Извилистая граница царства я-могу прочерчена не где-нибудь снаружи, а в нашей собственной памяти, в сознании (в способности представления, если пользоваться термином Канта и Шопенгауэра). Те участки, на которых граница кажется нам четкой и непреодолимой, не вызывают у нас большого интереса. Не могу выпить море, Не могу сосчитать звезды на небе, не Могу пролезть в игольное ушко, не могу остановить солнце – мало ли чего я не могу. Лишь там, где граница я-могу представляется нам зыбкой, изменчивой, готовой поддаться напору внешних сил или наших собственных усилий, лишь там сердце наше начинает щемить то страх, то надежда. Ибо как радость, так и страдания души связаны не с чем иным, как с расширением или сужением границы царства я-могу. Всякое расширение приносит нам радость, всякое сужение – страдание. Узник, выпущенный на волю, художник, создавший шедевр, нищий, нашедший золотой, победитель, ворвавшийся в город, спортсмен, поставивший рекорд, больной, к которому вернулось здоровье,- ликование каждого из них связано с необычным расширением я-могу.
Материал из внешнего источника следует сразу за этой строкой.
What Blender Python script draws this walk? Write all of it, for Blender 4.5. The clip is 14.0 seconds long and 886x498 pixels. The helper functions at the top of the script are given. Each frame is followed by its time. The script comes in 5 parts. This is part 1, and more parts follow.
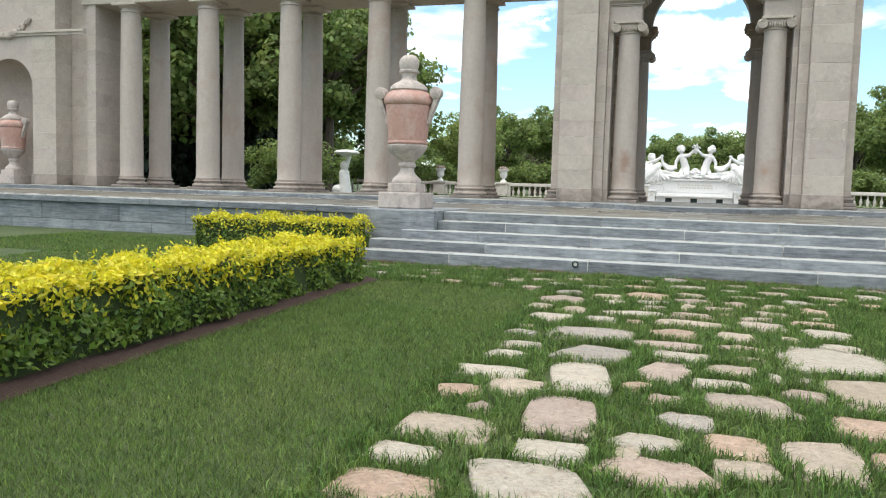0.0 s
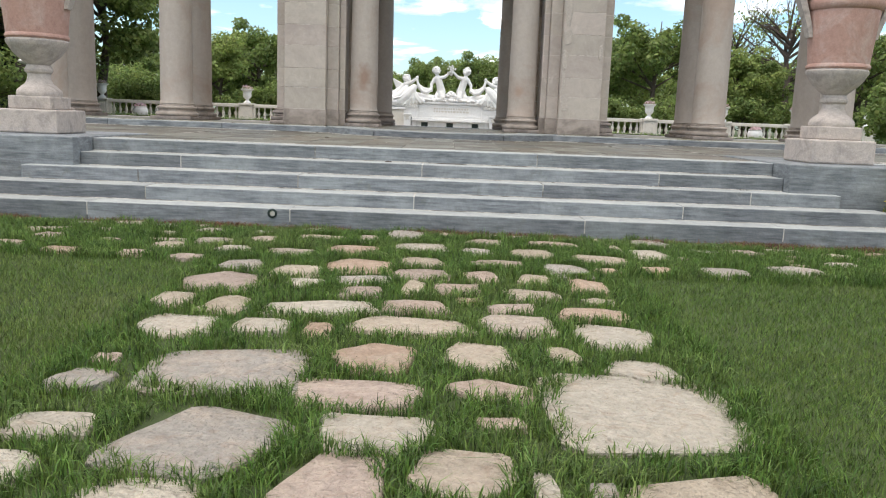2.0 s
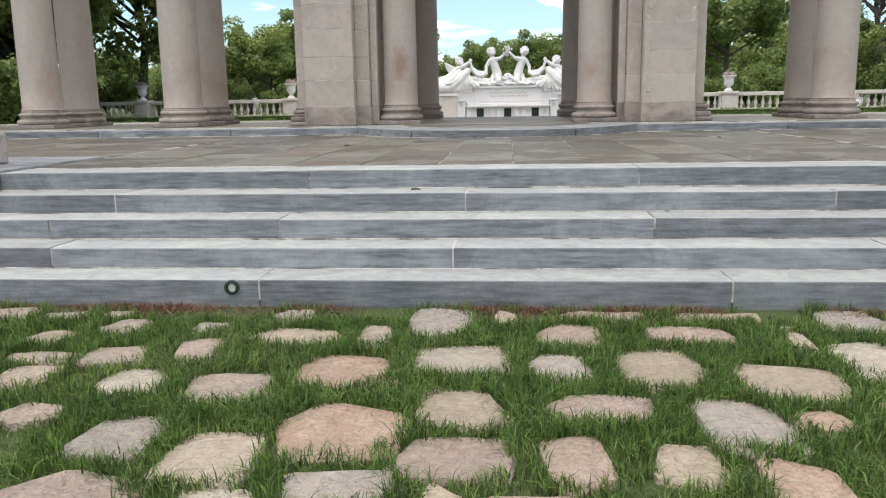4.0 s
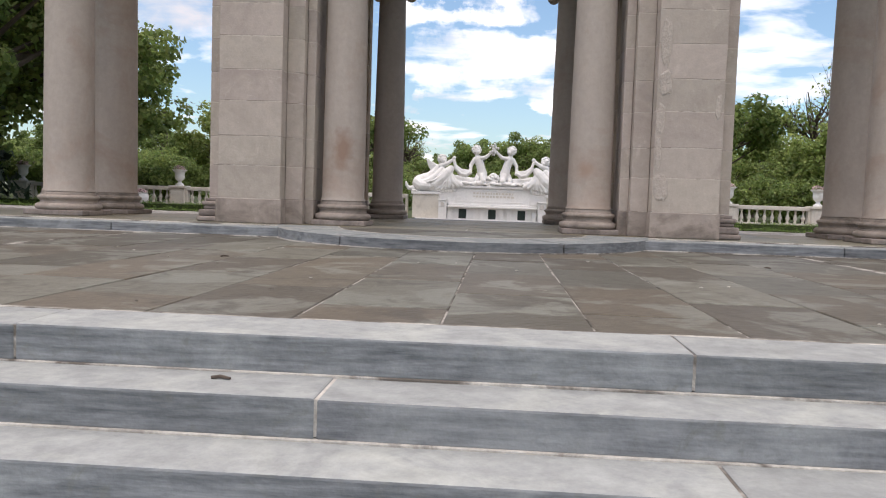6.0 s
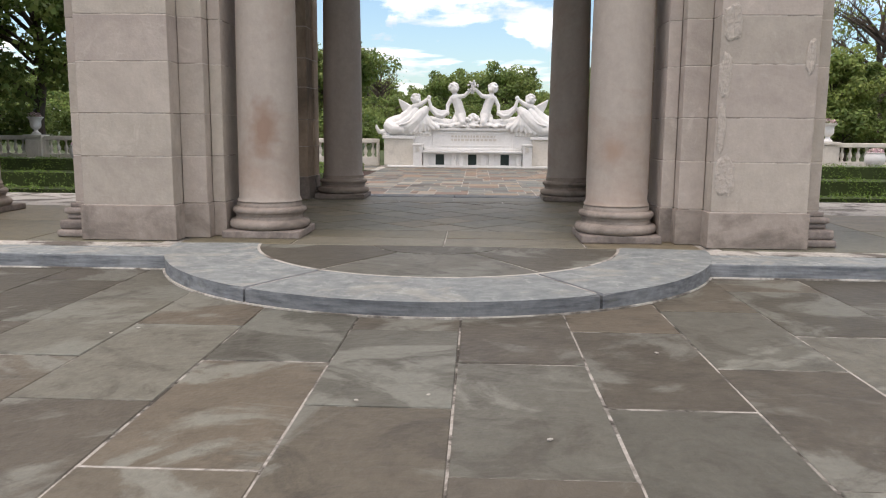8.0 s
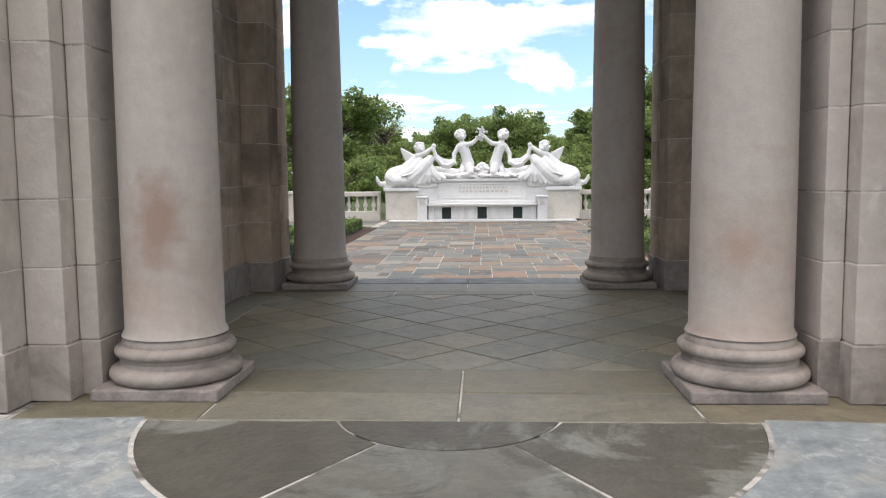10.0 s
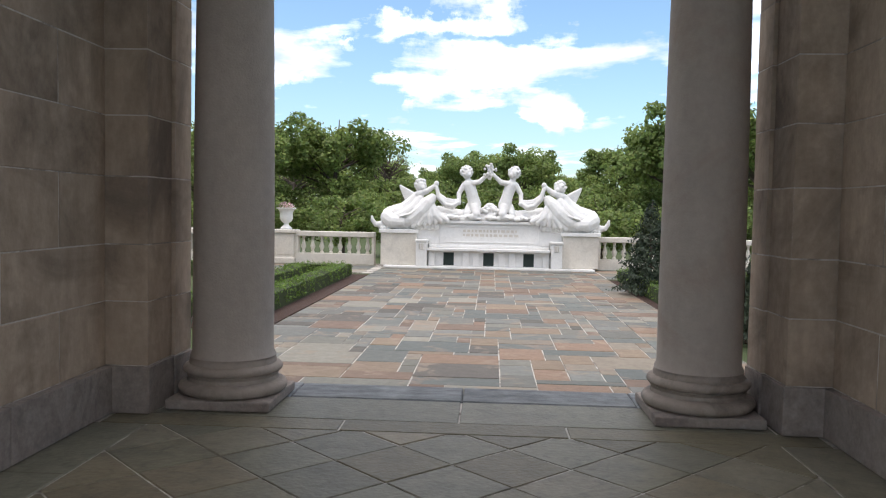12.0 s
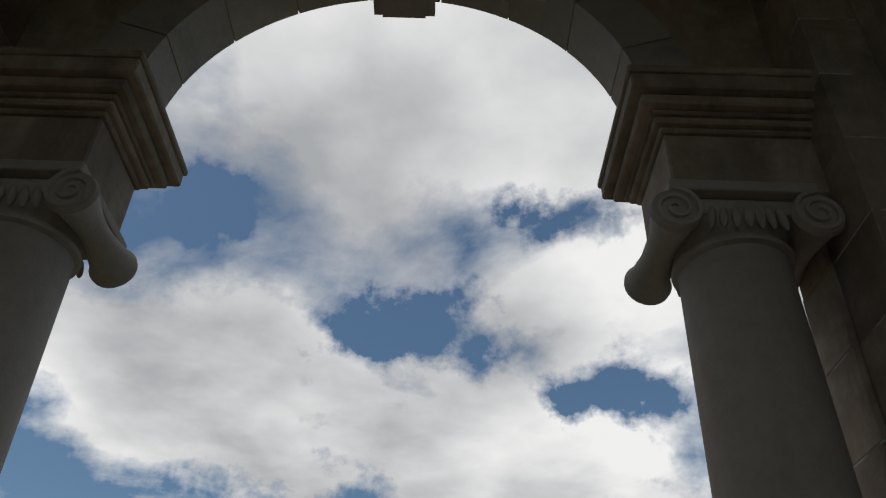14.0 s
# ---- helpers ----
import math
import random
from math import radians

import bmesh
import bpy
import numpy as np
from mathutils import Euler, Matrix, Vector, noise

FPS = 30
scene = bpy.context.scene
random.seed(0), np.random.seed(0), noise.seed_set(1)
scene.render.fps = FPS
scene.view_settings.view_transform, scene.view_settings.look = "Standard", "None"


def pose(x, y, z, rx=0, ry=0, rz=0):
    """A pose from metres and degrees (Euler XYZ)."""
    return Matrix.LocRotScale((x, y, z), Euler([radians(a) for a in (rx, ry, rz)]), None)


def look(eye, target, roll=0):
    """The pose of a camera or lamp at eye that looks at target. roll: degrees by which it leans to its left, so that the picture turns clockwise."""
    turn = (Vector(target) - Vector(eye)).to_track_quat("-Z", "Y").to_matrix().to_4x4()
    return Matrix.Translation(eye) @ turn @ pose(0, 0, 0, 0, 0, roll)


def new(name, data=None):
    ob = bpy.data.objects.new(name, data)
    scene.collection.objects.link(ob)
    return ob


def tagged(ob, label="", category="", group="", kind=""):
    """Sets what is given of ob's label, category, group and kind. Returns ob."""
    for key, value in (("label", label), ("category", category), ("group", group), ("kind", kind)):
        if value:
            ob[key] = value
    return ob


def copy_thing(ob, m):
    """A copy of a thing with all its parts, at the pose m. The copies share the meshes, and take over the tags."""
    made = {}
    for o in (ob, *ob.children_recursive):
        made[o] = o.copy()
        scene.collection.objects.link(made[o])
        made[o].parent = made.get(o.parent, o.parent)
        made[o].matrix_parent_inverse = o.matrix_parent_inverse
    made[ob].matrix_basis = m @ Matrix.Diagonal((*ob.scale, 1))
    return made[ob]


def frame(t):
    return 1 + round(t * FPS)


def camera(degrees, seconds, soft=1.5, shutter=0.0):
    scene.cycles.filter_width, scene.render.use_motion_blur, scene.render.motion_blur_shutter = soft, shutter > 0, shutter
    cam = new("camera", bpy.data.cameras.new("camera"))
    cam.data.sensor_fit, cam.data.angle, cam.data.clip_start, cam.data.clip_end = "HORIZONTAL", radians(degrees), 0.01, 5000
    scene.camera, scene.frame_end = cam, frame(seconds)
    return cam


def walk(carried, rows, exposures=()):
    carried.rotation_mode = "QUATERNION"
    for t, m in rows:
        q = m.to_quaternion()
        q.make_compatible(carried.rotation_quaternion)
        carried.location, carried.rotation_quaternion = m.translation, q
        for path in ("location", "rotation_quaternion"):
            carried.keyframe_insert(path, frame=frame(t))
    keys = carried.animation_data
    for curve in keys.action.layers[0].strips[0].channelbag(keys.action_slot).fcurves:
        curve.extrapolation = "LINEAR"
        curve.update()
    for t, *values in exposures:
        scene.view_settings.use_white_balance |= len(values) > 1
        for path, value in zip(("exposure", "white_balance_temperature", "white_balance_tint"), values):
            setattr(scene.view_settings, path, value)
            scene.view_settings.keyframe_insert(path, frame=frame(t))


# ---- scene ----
cam = camera(58.3, 14.0, soft=1.15)
PATH = [
    (0, (-0.047, 0.603, 1.247), (-0.635, 2.508, 1.09), 1.6),
    (0.5, (-0.056, 1.394, 1.236), (-0.356, 3.344, 0.91), 1.5),
    (1, (0.017, 2.223, 1.218), (-0.21, 4.199, 1.003), 1.9),
    (1.5, (0.079, 3.014, 1.189), (-0.075, 4.981, 0.861), 2.0),
    (2, (0.199, 3.86, 1.209), (0.191, 5.834, 0.884), 2.2),
    (2.5, (0.228, 4.657, 1.26), (0.193, 6.639, 0.994), 1.6),
    (3, (0.215, 5.391, 1.308), (0.182, 7.348, 0.894), -0.5),
    (3.5, (0.276, 6.101, 1.343), (0.214, 8.058, 0.932), -0.8),
    (4, (0.219, 6.854, 1.357), (0.052, 8.813, 0.99), -0.9),
    (4.2, (0.252, 7.145, 1.364), (0.089, 9.112, 1.041), -1.0),
    (6.3, (0.482, 10.555, 1.362), (0.352, 12.547, 1.24), 2.3),
    (6.5, (0.472, 10.885, 1.416), (0.371, 12.862, 1.129), 1.9),
    (7, (0.512, 11.798, 1.455), (0.457, 13.793, 1.333), 2.3),
    (7.5, (0.392, 12.562, 1.746), (0.212, 14.54, 1.508), 2.4),
    (8, (0.336, 13.22, 1.991), (0.253, 15.195, 1.691), 0.5),
    (8.5, (0.254, 13.856, 2.198), (0.113, 15.818, 1.837), -1.5),
    (9, (0.169, 14.513, 2.222), (0.064, 16.486, 1.907), -1.0),
    (9.2, (0.19, 14.833, 2.22), (0.086, 16.822, 2.037), -0.7),
    (11.3, (0.171, 18.391, 2.251), (0.07, 20.378, 2.045), -0.5),
    (11.5, (0.197, 18.713, 2.279), (0.095, 20.706, 2.135), -0.3),
    (12, (0.184, 19.387, 2.372), (0.065, 21.381, 2.272), 1.1),
    (12.2, (0.174, 19.665, 2.465), (0.054, 21.66, 2.543), 1.6),
    (12.4, (0.19, 19.86, 2.521), (0.077, 21.82, 2.901), 1.8),
    (12.5, (0.195, 19.986, 2.55), (0.077, 21.924, 3.031), 1.9),
    (13, (0.168, 20.69, 2.82), (0.105, 22.51, 3.64), 1.8),
    (13.5, (0.244, 21.344, 2.916), (0.247, 23.054, 3.953), 1.6),
    (14, (0.352, 22.009, 2.909), (0.332, 23.608, 4.11), 2.2),
]
walk(cam, [(t, look(eye, target, roll)) for t, eye, target, roll in PATH],
     exposures=((0, 0.2, 6550, 9), (2, 0.0, 6700, 12), (4, -0.03, 6650, 14), (6.5, -0.34, 6850, 20), (8.5, -0.16, 6900, 17), (9.0, -0.12, 6700, 15), (11.5, 0.08, 6500, 17),
                (12.1, -0.14, 6500, 15), (12.5, -0.57, 6500, 12), (13.0, -1.02, 6500, 11), (14.0, -1.47, 6500, 10)))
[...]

И наоборот, слишком резкое сужение границ – финансовый крах, бегство возлюбленной, утрата честного имени, потеря власти – может причинить такие мучения, что полный сил и здоровья человек предпочтет скорее покончить с собой, чем терпеть их до того момента, когда боль утихнет и утрата сольется с бескрайним морем не-могу. (Замечу мимоходом: радости в нашей жизни так быстротечны именно потому, что расширения границ может и не происходить, страдание же может длиться бесконечно долго, ибо покуда человек жив, он владеет каким-то я-могу, следовательно, ему есть что терять.)